1:00-1:25 Cancelled 1:00-1:25 Energy-Aware Dense and Sparse Linear Algebra Enrique S. Quintana-Ortí, Universidad Jaume I, Spain
1:30-1:55 Locality Aware Scheduling of Sparse Computations for Energy and Performance Efficiencies Padma Raghavan, Pennsylvania State University, USA; Michael Frasca, Microsoft Research, USA
Abstract. We consider the problem of increasing the performance and energy efficiencies of sparse matrix and graph computations on multicore processors. Such systems have complex non-uniform memory access (NUMA) cache and memory that exhibit significant variations in data access latencies. We describe a scheme for fine-grain task scheduling to cores that takes into account the probabilities of hits in cache. We present results indicating that our scheme leads to near ideal speed-ups and large improvements in performance and energy efficiencies compared to traditional methods.
2:00-2:25 Lower Bounds on Algorithm Energy Consumption: Current Work and Future Directions Andrew Gearhart and James W. Demmel, University of California, Berkeley, USA
Abstract. By extending communication lower bounds on algorithms via linear models of machine energy consumption, we have derived theoretical bounds on the minimal amount of energy required to run an algorithm on a given machine. To use these bounds for HW/SW cotuning, efficient parameters for energy models must be calculated. We discuss initial approaches to parameter calculation and further development of energy bounds into broader classes of codes.
2:30-2:55 The Powers that be in HPC Kirk Cameron, Virginia Tech, USA
Abstract. The power consumption of supercomputers ultimately limits their performance.

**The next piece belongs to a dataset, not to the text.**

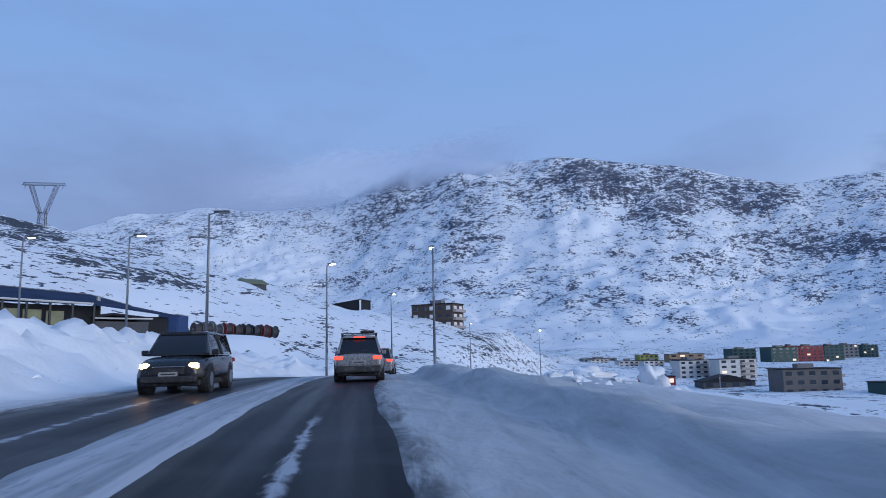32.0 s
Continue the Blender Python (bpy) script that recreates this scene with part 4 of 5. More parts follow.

The current challenge is not whether we will can build an exaflop system by 2018, but whether we can do it in less than 20 megawatts. The SCAPE Laboratory at Virginia Tech has been studying the tradeoffs between performance and power for over a decade. We've developed an extensive tool chain for monitoring and managing power and performance in supercomputers. We will discuss the implications of our findings for exascale systems and some research directions ripe for innovation.